▶ _Data segment_:

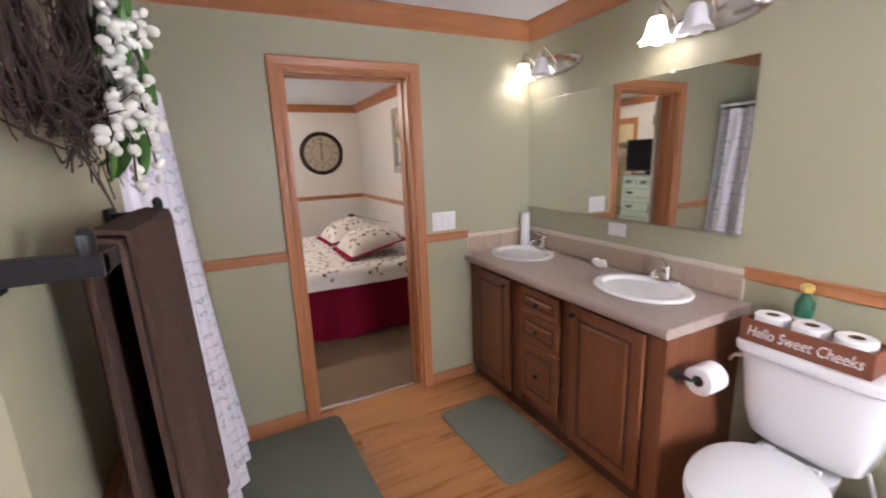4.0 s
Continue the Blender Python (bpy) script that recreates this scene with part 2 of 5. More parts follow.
def strip_wall(name, axis, a0, a1, lo, hi, z0, z1, holes, mat):
    """A wall with openings. axis 'x': it is thin along x (a0..a1) and runs along y (lo..hi). holes: (lo, hi, z0, z1)."""
    cuts = sorted({lo, hi, *[v for h in holes for v in h[:2]]})
    zs = sorted({z0, z1, *[v for h in holes for v in h[2:]]})
    bm = bmesh.new()
    for p, q in zip(cuts, cuts[1:]):
        for r, s in zip(zs, zs[1:]):
            if any(h[0] <= (p + q) / 2 <= h[1] and h[2] <= (r + s) / 2 <= h[3] for h in holes):
                continue
            box(a0, a1, p, q, r, s, bm) if axis == "x" else box(p, q, a0, a1, r, s, bm)
    bmesh.ops.remove_doubles(bm, verts=bm.verts, dist=1e-5)
    bm.verts.index_update()
    seen = {}
    for f in bm.faces:
        seen.setdefault(frozenset(v.index for v in f.verts), []).append(f)
    bmesh.ops.delete(bm, geom=[f for fs in seen.values() if len(fs) > 1 for f in fs], context="FACES_ONLY")
    return tagged(finish(bm, name, mat, smooth=False), kind="structure")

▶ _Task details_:
Leave the images out and output the remaining material exactly as it stands.

▶ _Exercise solution_:
4.0 s
Continue the Blender Python (bpy) script that recreates this scene with part 2 of 5. More parts follow.
def strip_wall(name, axis, a0, a1, lo, hi, z0, z1, holes, mat):
    """A wall with openings. axis 'x': it is thin along x (a0..a1) and runs along y (lo..hi). holes: (lo, hi, z0, z1)."""
    cuts = sorted({lo, hi, *[v for h in holes for v in h[:2]]})
    zs = sorted({z0, z1, *[v for h in holes for v in h[2:]]})
    bm = bmesh.new()
    for p, q in zip(cuts, cuts[1:]):
        for r, s in zip(zs, zs[1:]):
            if any(h[0] <= (p + q) / 2 <= h[1] and h[2] <= (r + s) / 2 <= h[3] for h in holes):
                continue
            box(a0, a1, p, q, r, s, bm) if axis == "x" else box(p, q, a0, a1, r, s, bm)
    bmesh.ops.remove_doubles(bm, verts=bm.verts, dist=1e-5)
    bm.verts.index_update()
    seen = {}
    for f in bm.faces:
        seen.setdefault(frozenset(v.index for v in f.verts), []).append(f)
    bmesh.ops.delete(bm, geom=[f for fs in seen.values() if len(fs) > 1 for f in fs], context="FACES_ONLY")
    return tagged(finish(bm, name, mat, smooth=False), kind="structure")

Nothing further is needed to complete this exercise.